WAUPUN, WI (WTAQ-WLUK) – The group paying off Mitchell Lundgaard’s mortgage holds its traveling 9/11 exhibit in Waupun this weekend.
The Stephen Siller Tunnel to Towers Foundation says it recounts the day’s events, and honors the fallen.
But it’s for more than those who died in 2001.
On September 11, 2001, many people watched the attack on the Twin Towers from a TV screen.
“It’s 18 years later to me it feels like it was yesterday,” said Dan Beyau
But for him, the scene looked different from Ground Zero.
“I’m a firm believer that we saved thousands of lives that day,” he said.
Beyau is a retired New York firefighter.
He spent that afternoon pulling people from the Twin Towers as two planes crashed into the buildings, 18 minutes apart.

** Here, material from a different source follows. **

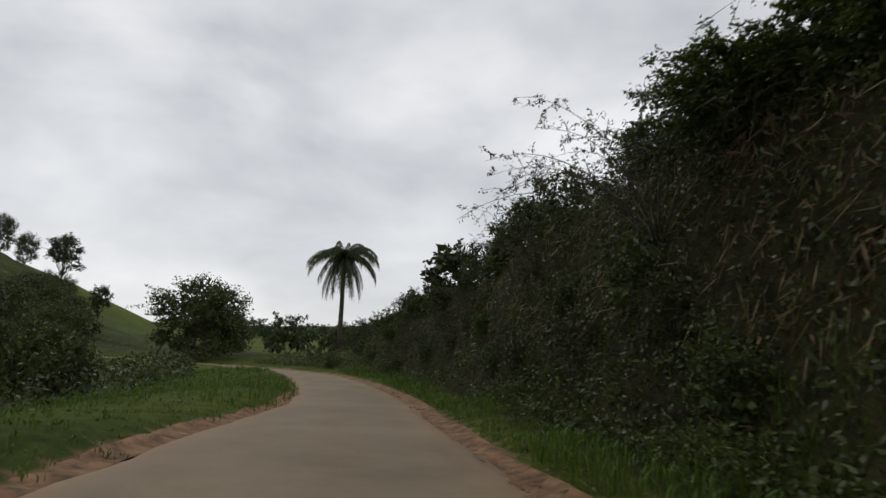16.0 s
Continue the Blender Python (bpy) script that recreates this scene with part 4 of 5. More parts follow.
# small bushes and trees on the hill
speck = lobed("hill_bush", "small dark bush on the pasture slope", "shrub", 61, 2.0, 2.6, 0.0, 8, 700, M_OLIVE, (0.22, 0.13), 0.24, stems=3, per_lobe=6, base_fill=8)
plant(speck, [(31.5, 178.0, 0.6), (36.4, 160.5, 0.45), (54.0, 196.1, 1.2), (76.5, 211, 1.7), (84, 226, 0.9), (120, 158, 0.8), (70, 160, 0.5), (96, 137, 0.8), (104, 133, 0.9), (112, 128, 1.2), (118, 124, 1.6), (125, 121, 1.8), (6, 156, 0.8), (-2, 160, 1.0), (-22, 178, 1.2), (-34, 190, 1.5), (-24, 214, 1.3)], prng, "bushes on the hill")
ridge = lobed("ridge_tree", "wide open-crowned tree on the hilltop", "tree", 62, 4.3, 6.6, 0.08, 20, 5200, M_OLIVE, (0.19, 0.10), 0.30, per_lobe=14, lobe=0.17, sprigs=0, girth=0.075, stems=3, inner=3, base_fill=200)
tall_ridge = lobed("hill_tree", "tall open tree with tufted crown on the hilltop", "tree", 64, 12.0, 10.5, 0.12, 28, 10000, M_OLIVE, (0.22, 0.11), 0.38, per_lobe=12, lobe=0.115, sprigs=0, girth=0.15, stems=2, inner=2)
plant(tall_ridge, [(12.1, 262.5, 1.0), (-19.5, 232.2, 0.88, 0.70), (106, 240, 0.8, 0.6)], prng)
plant(ridge, [(-15.0, 233.2, 1.3), (-26, 229, 1.5), (6.3, 232.7, 1.5), (2, 231, 1.1), (37, 279, 1.1, 0.8), (30, 276, 1.0, 0.8), (45, 281, 1.0, 0.7), (66, 272, 0.9), (58, 276, 1.0, 0.7), (98.7, 180.8, 0.62), (106.2, 177.4, 0.6), (116.9, 141, 0.85), (114, 240, 0.8, 0.6), (92, 262, 0.9), (80, 270, 0.7), (118, 216, 0.75), (8, 258, 0.8), (-36, 216, 0.9, 0.7), (-30, 223, 0.8), (16, 256, 0.6), (107, 237, 1.45, 1.4), (101, 244, 0.9, 1.1), (112.5, 234, 0.8, 0.8), (118, 226, 0.55, 0.6), (78, 263, 0.75, 0.75), (88, 258, 0.6, 0.65), (95, 257, 0.5, 0.55)], prng, "trees along the ridge")
lanky = lobed("lanky_tree", "thin leaning tree with a small flat crown", "tree", 63, 9.0, 5.0, 0.62, 6, 420, M_OLIVE, (0.34, 0.18), 0.5, per_lobe=6, sprigs=3, lean=(-0.1, 0), girth=0.10)
plant(lanky, [(98.1, 230.5, 1.0), (17.8, 259.4, 1.05), (70, 288, 0.8), (50, 286, 0.7)], prng)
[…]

It’s a day he’ll never forget.
“I look at the clock and it’s 9:11 or 3:43 or something triggers it off. I see pictures of my friends and I’m getting old and they’re staying the same age,” he said.
Beyau is now a volunteer with the Stephen Siller Tunnel to Towers Foundation, which created the ‘9/11 Never Forget’ exhibit.
The foundation supports service men and women who have sacrificed life and limb in the line of duty.
“Firefighter Lundgaard made the ultimate sacrifice while doing his job… helping people,” Waupun fire chief BJ Demaa said as the exhibit prepared to open.
“It’s an opportunity for parents to tell their kids and make sure that we don’t forget as a nation, and as a state, what happened on that terrible day,” he said.
For Demaa, that day changed his life and career.
It’s the reason he became a firefighter.
“Seeing the events of that day really it stirred within me something,” Demaa remembered. “I had to be able to give back to the community and it’s been something I’ve never regretted since.”
He says it was the graduations that took place this spring that made him realize the need for this exhibit.
“This is the first year that we’re starting to see kids are graduating high school where this was truly a historic event,” he explained. “They were not alive at the time it happened.”
“Everybody says ‘you’re a hero, you’re a hero’. I’m not a hero,” said Beyau. “The guys that died out there are heroes to me. We were just doing our job. I would go back tomorrow. I would do the same thing over again if it happened.”
Although some are to young too remember, and others weren’t yet around, groups like these serve as a reminder of what the country lost on September 11, 2001.
It’s not only for those who served at Ground Zero, but for officers like Mitchell Lundgaard… One of many we will never forget.
The exhibit ends Sunday, June 30 at 8 p.m.